Listen to the audio version here:


The Many Faces of Compassion

I want to address the issue of compassion. Compassion has many faces. Some of them are fierce; some of them are wrathful; some of them are tender; some of them are wise. A line that the Dalai Lama once said, he said, “Love and compassion are necessities. They are not luxuries. Without them, humanity cannot survive.”

And I would suggest, it is not only humanity that won’t survive, but it is all species on the planet, as we’ve heard today. It is the big cats, and it’s the plankton. Two weeks ago, I was in Bangalore in India.

Teaching in a Hospice

I was so privileged to be able to teach in a hospice on the outskirts of Bangalore. And early in the morning, I went into the ward. In that hospice, there were 31 men and women who were actively dying.

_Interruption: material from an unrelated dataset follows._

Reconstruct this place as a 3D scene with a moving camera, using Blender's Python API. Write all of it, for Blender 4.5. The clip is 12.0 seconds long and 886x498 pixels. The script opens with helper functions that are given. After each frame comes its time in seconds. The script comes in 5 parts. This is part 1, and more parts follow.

I walked up to the bedside of an old woman who was breathing very rapidly, fragile, obviously in the latter phase of active dying. I looked into her face. I looked into the face of her son sitting next to her, and his face was just riven with grief and confusion. And I remembered a line from the Mahabharata, the great Indian epic: “What is the most wondrous thing in the world, Yudhisthira?”

The Most Wondrous Thing

And Yudhisthira replied, “The most wondrous thing in the world is that all around us people can be dying and we don’t realize it can happen to us.” I looked up. Tending those 31 dying people were young women from villages around Bangalore.

I looked into the face of one of these women, and I saw in her face the strength that arises when natural compassion is really present. I watched her hands as she bathed an old man. My gaze went to another young woman as she wiped the face of another dying person.